- _Exercise instructions_:
Provide again, from the entries below, every line from the one containing "4. More parts follow." through the one containing "5.422)], 0.0426, 0.0249)", exactly as written, and no other line.

- _Material_:
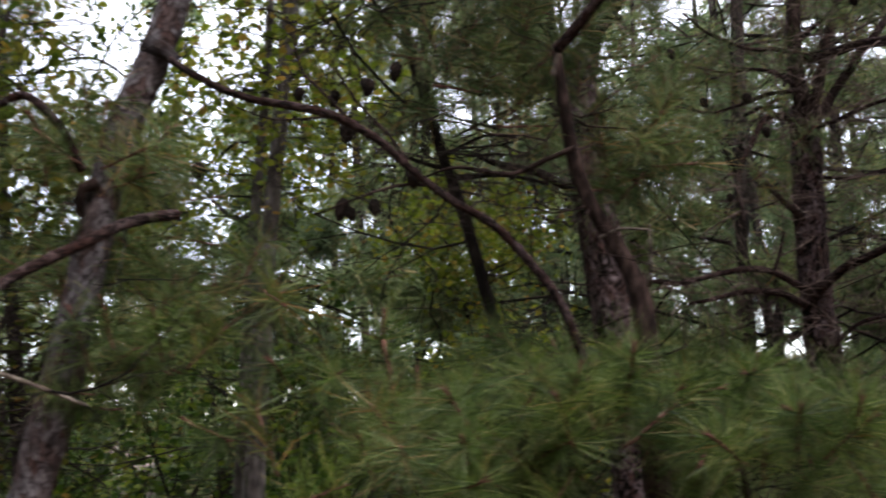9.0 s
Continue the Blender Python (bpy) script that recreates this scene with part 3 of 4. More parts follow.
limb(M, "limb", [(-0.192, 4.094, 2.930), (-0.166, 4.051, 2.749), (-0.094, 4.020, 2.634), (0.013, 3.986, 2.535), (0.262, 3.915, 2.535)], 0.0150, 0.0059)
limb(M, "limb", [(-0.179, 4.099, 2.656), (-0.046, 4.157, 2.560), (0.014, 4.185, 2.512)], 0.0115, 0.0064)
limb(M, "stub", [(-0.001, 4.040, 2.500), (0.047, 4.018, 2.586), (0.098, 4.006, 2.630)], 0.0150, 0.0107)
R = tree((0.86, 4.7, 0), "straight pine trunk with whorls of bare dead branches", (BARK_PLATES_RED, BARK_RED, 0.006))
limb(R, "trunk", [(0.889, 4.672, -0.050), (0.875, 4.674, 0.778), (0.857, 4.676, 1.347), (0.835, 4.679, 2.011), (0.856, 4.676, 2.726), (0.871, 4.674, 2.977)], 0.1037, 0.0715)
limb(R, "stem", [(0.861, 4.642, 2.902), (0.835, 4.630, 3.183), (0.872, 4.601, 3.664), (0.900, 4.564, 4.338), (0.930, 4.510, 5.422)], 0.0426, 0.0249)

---

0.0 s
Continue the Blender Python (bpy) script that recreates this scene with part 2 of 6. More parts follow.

- _Result_:
Continue the Blender Python (bpy) script that recreates this scene with part 3 of 4. More parts follow.
limb(M, "limb", [(-0.192, 4.094, 2.930), (-0.166, 4.051, 2.749), (-0.094, 4.020, 2.634), (0.013, 3.986, 2.535), (0.262, 3.915, 2.535)], 0.0150, 0.0059)
limb(M, "limb", [(-0.179, 4.099, 2.656), (-0.046, 4.157, 2.560), (0.014, 4.185, 2.512)], 0.0115, 0.0064)
limb(M, "stub", [(-0.001, 4.040, 2.500), (0.047, 4.018, 2.586), (0.098, 4.006, 2.630)], 0.0150, 0.0107)
R = tree((0.86, 4.7, 0), "straight pine trunk with whorls of bare dead branches", (BARK_PLATES_RED, BARK_RED, 0.006))
limb(R, "trunk", [(0.889, 4.672, -0.050), (0.875, 4.674, 0.778), (0.857, 4.676, 1.347), (0.835, 4.679, 2.011), (0.856, 4.676, 2.726), (0.871, 4.674, 2.977)], 0.1037, 0.0715)
limb(R, "stem", [(0.861, 4.642, 2.902), (0.835, 4.630, 3.183), (0.872, 4.601, 3.664), (0.900, 4.564, 4.338), (0.930, 4.510, 5.422)], 0.0426, 0.0249)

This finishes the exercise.